_GOAL_. In the data below, find the line containing "radians(degrees), 0.01, 5000"; reproduce that line and all subsequent lines exactly, and nothing else.
── COLLECTED MATERIAL
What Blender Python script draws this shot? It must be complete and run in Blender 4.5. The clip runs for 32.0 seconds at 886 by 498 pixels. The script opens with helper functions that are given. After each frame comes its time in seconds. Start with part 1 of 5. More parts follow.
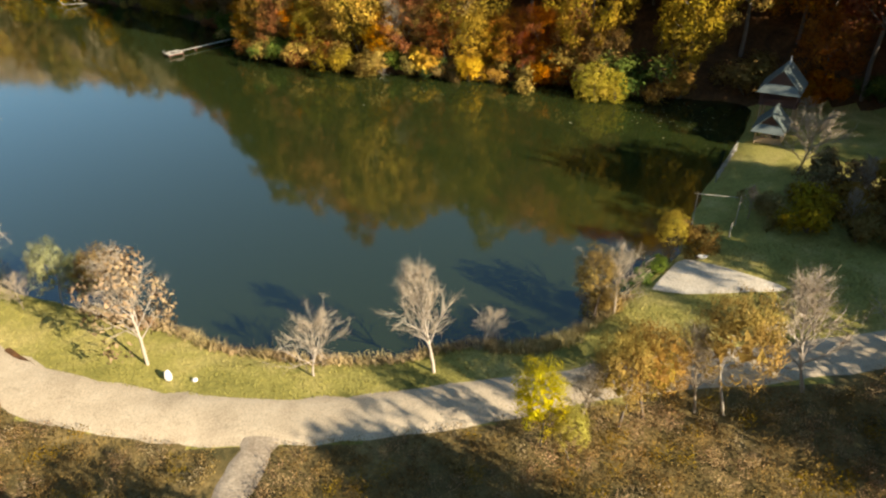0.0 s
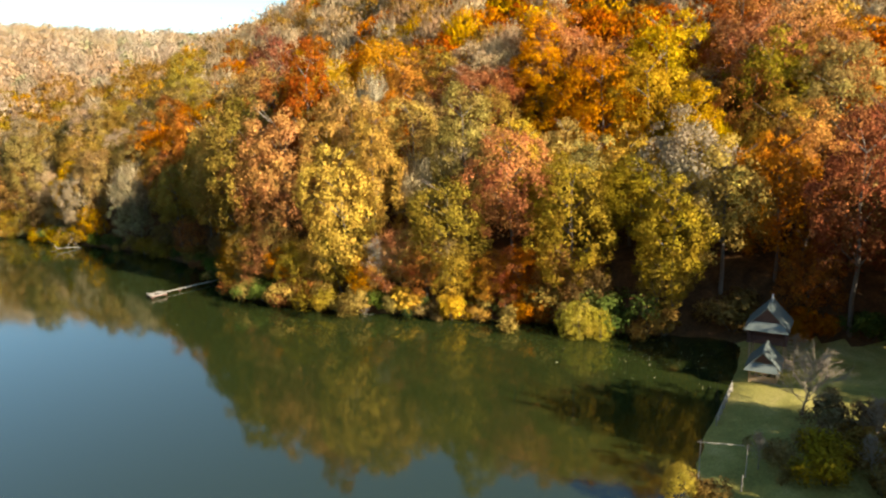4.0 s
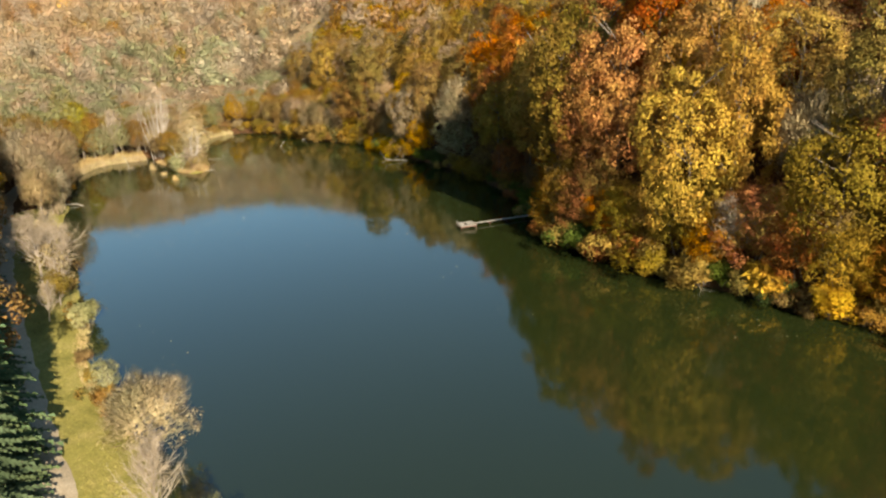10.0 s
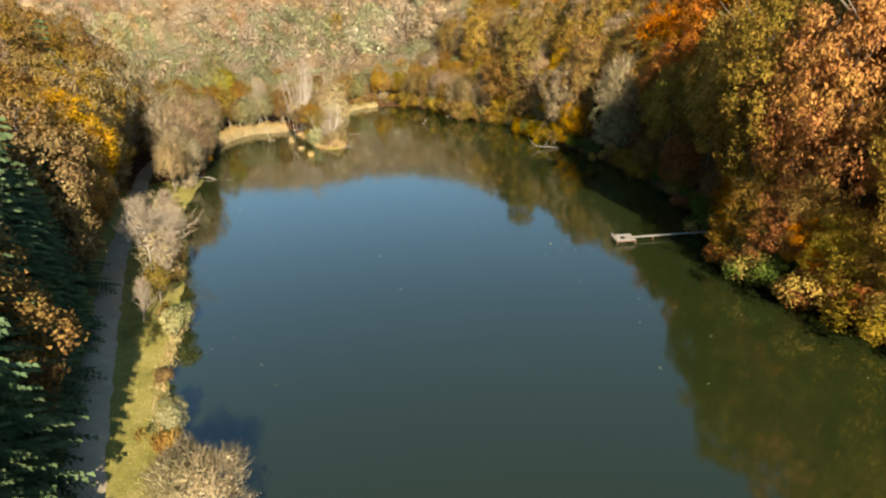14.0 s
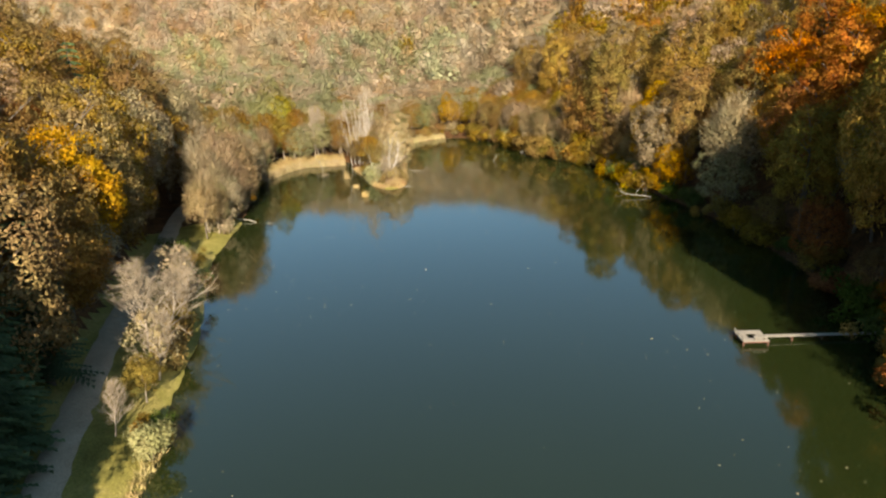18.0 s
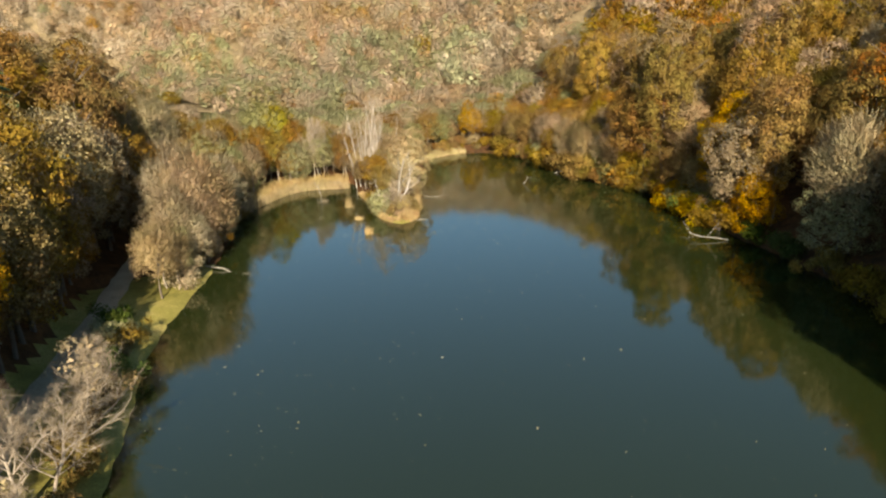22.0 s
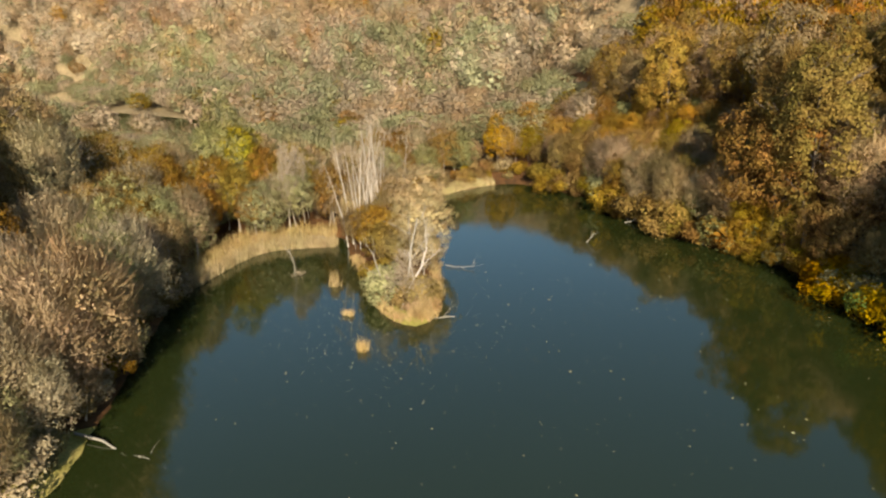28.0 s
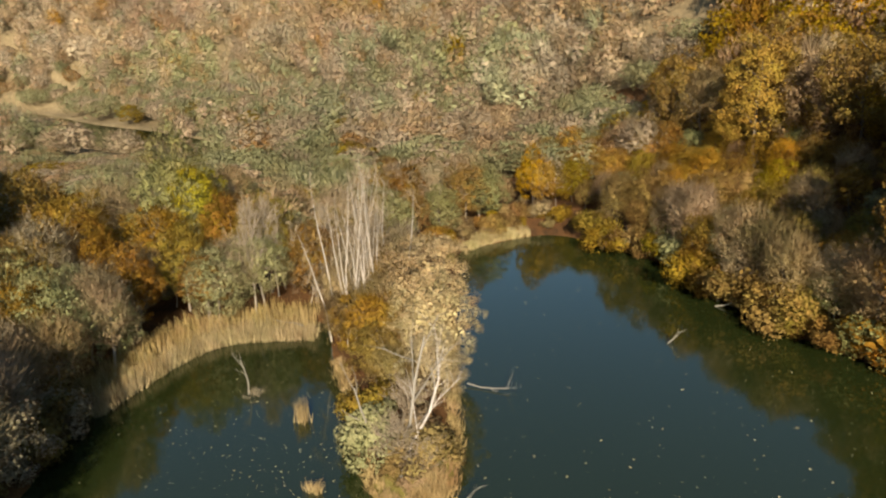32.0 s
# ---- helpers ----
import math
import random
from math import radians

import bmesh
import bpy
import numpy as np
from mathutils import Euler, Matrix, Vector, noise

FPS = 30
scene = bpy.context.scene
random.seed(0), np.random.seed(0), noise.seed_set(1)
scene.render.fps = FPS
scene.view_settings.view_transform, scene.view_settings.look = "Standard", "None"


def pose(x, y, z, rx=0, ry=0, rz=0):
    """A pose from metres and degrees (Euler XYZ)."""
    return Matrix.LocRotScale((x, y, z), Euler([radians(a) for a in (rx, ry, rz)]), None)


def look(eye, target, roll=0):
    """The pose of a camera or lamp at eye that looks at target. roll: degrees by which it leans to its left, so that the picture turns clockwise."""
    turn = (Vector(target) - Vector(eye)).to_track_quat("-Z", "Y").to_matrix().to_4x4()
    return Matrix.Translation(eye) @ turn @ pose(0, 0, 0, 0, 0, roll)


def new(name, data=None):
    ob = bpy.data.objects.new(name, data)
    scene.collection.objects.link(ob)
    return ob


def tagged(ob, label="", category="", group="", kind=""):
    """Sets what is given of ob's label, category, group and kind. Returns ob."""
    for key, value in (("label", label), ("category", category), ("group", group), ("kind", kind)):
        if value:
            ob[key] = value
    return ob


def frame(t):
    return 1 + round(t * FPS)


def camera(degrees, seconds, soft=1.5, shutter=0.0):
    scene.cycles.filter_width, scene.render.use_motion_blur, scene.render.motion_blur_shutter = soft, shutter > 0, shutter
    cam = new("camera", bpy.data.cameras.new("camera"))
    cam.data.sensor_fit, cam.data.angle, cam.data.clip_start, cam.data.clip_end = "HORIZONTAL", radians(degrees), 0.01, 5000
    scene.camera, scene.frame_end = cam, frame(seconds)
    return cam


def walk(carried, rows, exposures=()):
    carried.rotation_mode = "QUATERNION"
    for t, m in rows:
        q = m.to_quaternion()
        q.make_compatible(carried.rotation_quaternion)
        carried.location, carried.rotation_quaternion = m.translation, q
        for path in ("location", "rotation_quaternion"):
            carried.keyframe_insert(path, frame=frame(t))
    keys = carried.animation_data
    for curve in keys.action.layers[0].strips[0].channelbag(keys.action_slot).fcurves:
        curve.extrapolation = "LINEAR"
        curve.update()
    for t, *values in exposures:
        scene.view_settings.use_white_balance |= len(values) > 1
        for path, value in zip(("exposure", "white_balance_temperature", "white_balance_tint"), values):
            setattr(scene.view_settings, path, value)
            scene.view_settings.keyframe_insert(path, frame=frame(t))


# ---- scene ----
────
_ANSWER TO THIS PROBLEM_.
    cam.data.sensor_fit, cam.data.angle, cam.data.clip_start, cam.data.clip_end = "HORIZONTAL", radians(degrees), 0.01, 5000
    scene.camera, scene.frame_end = cam, frame(seconds)
    return cam


def walk(carried, rows, exposures=()):
    carried.rotation_mode = "QUATERNION"
    for t, m in rows:
        q = m.to_quaternion()
        q.make_compatible(carried.rotation_quaternion)
        carried.location, carried.rotation_quaternion = m.translation, q
        for path in ("location", "rotation_quaternion"):
            carried.keyframe_insert(path, frame=frame(t))
    keys = carried.animation_data
    for curve in keys.action.layers[0].strips[0].channelbag(keys.action_slot).fcurves:
        curve.extrapolation = "LINEAR"
        curve.update()
    for t, *values in exposures:
        scene.view_settings.use_white_balance |= len(values) > 1
        for path, value in zip(("exposure", "white_balance_temperature", "white_balance_tint"), values):
            setattr(scene.view_settings, path, value)
            scene.view_settings.keyframe_insert(path, frame=frame(t))


# ---- scene ----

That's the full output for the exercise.